0
votes

Simplified problem I have two host threads, each with its own command queue to the same GPU device. Both queues are out-of-order with the execution order explicitly managed using wait events (simplified example doesn't need this, but actual application does).

ThreadA is a lightweight processing pipeline that runs in real-time as new data is acquired. ThreadB is a heavyweight slower processing pipeline that uses the same input data but processes it asynchronously at a slower rate. I'm using a double buffer to keep the pipelines separate but allow ThreadB to work on the same input data written to device by ThreadA.

ThreadA's loop:

  1. Pulling image from network as data is available
  2. Write image to device cl_mem BufferA using clEnqueueWriteBuffer(CommandQueueA)
  3. Invoke image processing KernelA using clEnqueueNDRangeKernel(CommandQueueA) once write is complete (kernel outputs results to cl_mem OutputA)
  4. Read processed result from OutputA using clEnqueueReadBuffer(CommandQueueA)

ThreadB's loop

  1. Wait until enough time has elapsed (does work at slower rate)
  2. Copy BufferA to BufferB using clEnqueueCopyBuffer(CommandQueueB) (double buffer swap)
  3. Invoke slower image processing KernelB using clEnqueueNDRangeKernel(CommandQueueB) once copy is complete (kernel outputs results to cl_mem OutputB)
  4. Read processed result from OutputB using clEnqueueReadBuffer(CommandQueueB)

My Questions

There's a potential race condition between ThreadA's step 2 and ThreadB's step 2. I don't care which is executed first, I just want to make sure I don't copy BufferA to BufferB while BufferA is being written to.

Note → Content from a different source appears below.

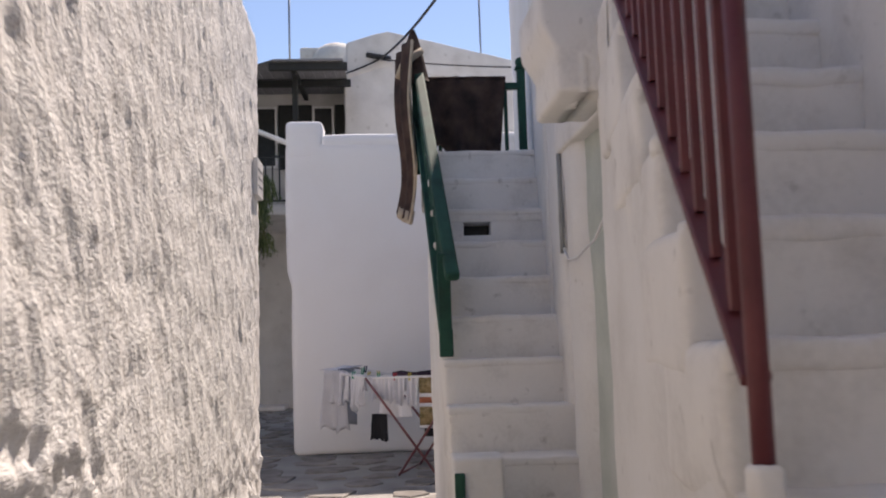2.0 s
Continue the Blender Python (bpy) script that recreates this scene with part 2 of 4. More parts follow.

  1. Does OpenCL provide any implicit guarantees that this won't happen?
  2. If not, if I instead on ThreadB step 2 use clEnqueueCopyBuffer(CommandQueueA) so that both the write and copy operations are in the same command queue, does that guarantee that they can't run simultaneously even though the queue allows out-of-order execution?
  3. If not, is there a better solution than adding the WriteBuffer's event in ThreadA to the waitlist of the CopyBuffer command in ThreadB?

It seems like any of these should work, but I can't find where in the OpenCL spec it says this is fine. Please cite the OpenCL spec in your answers if possible.

1

1 Answers

2
votes

Does OpenCL provide any implicit guarantees that this won't happen?

No, there is no implicit synchronization unless you use a single in-order command queue.

If not, if I instead on ThreadB step 2 use clEnqueueCopyBuffer(CommandQueueA) so that both the write and copy operations are in the same command queue, does that guarantee that they can't run simultaneously even though the queue allows out-of-order execution?

No, regardless of a queue's type (in-order vs out-of-order), OpenCL runtime does not track memory dependencies of commands. User is responsible to specify events in a wait list, if any dependency between commands exists.

The following quote could serve as a proof of that:

s3.2.1 Execution Model: Context and Command Queues

Out-of-order Execution: Commands are issued in order, but do not wait to complete before following commands execute. Any order constraints are enforced by the programmer through explicit synchronization commands.

It is not a direct answer to your question, but I assume that if any guarantees were provided, they should be mentioned in this section.

If not, is there a better solution than adding the WriteBuffer's event in ThreadA to the waitlist of the CopyBuffer command in ThreadB?

If you can use a single in-order queue, that would probably be more efficient than a cross-queue event, at least for some implementations.